Protest 83248-K of Rice

Ekwall, Judge:

This case has been submitted upon the official papers transmitted to the court by the collector. From the record as thus made it appears that certain wool suiting valued under $100 which had been produced in Scotland was purchased by the plaintiff in Canada and entered under his baggage declaration, free of duty. Upon the arrival of the material in this country it was found to be the wrong color, whereupon plaintiff returned it to the seller in Canada for exchange. The Canadian customs officials refused to’ release the package without payment of duty charges. For that reason the seller declined to accept the same and it was returned to the plaintiff.

Upon the return of the goods to the United States duty was assessed at the appropriate rate for wool cloth under the provisions of paragraph 1109 (a), Tariff Act of 1930. From this assessment the instant protest was filed in which plaintiff claims that no duty is assessable on the merchandise.

Considerable correspondence was entered into between the importer and the customs officials in the United States in regard to the assessment, which correspondence has been admitted in evidence by consent of Government counsel. It is clear from a perusal of the various letters in evidence that the customs officials were anxious to render all possible aid to this importer, but were unable to grant free entry to the merchandise under the statute.

It is the opinion of the court and we so find that duty was properly assessed. The goods were of foreign manufacture and upon reimportation were subject to duty. The privilege of free entry was granted upon the first entrance of the merchandise into this country under the provisions of section 498 (a) (1) and (6), Tariff Act of 1930, which grants such privilege to merchandise not exceeding $100 in value contained in the baggage of a person arriving in the United States. However, there is no provision in the statute for the free entry of such foreign merchandise sent out of the United States and returned.
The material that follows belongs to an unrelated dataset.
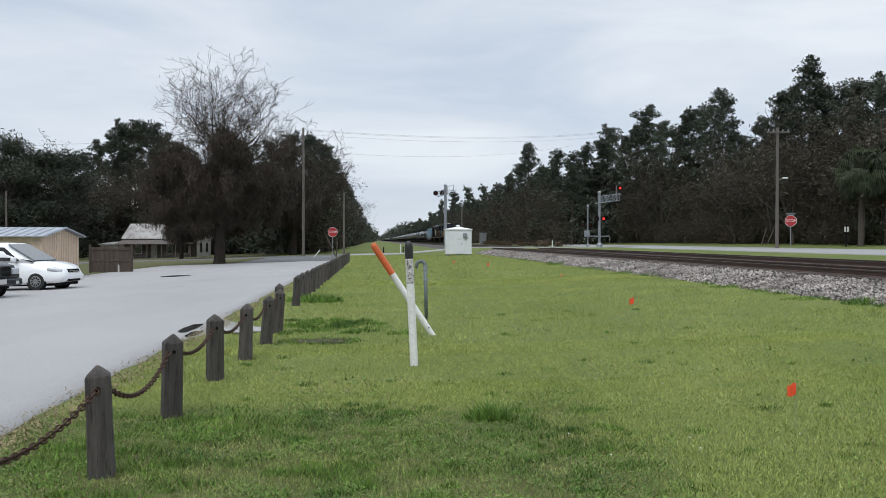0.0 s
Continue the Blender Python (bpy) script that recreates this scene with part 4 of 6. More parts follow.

The early case of Ten Cases of Opium, 23 Fed. Cas. page 840, Case No. 13828, involved the seizure of a quantity of opium which was brought by steamship from the foreign port of Victoria to the port of Portland, Oreg., and there unladen without a permit and seized by the collector of customs. While the facts in that case are not analogous to the situation here presented, the statements of the court are pertinent. We quote as follows:

* * * If goods once admitted into the United States from a foreign port are reexported, the effect of such admission ceases, and if such goods are attempted *299to be reimported into the United States, they must be taken to be what they are in fact — goods then brought into the United States from a foreign port or place

See also Moore Dry Goods Co. v. United States, 11 Ct. Cust. Appls. 449, T. D. 39531.

Although the situation presented in the instant case proved unfortunate for the importer, the record discloses that the customs officials rendered all the aid they were able to give to him and assisted him in every way possible in making proper entry of the goods in order that he might file a protest against the assessment. It would seem to the court that importer’s only redress is against the seller of the goods in Canada by reason of whose mistake the situation seems to have arisen.

Upon the record we are unable to grant relief to the plaintiff. The protest is therefore overruled.

Judgment will be rendered for the defendant.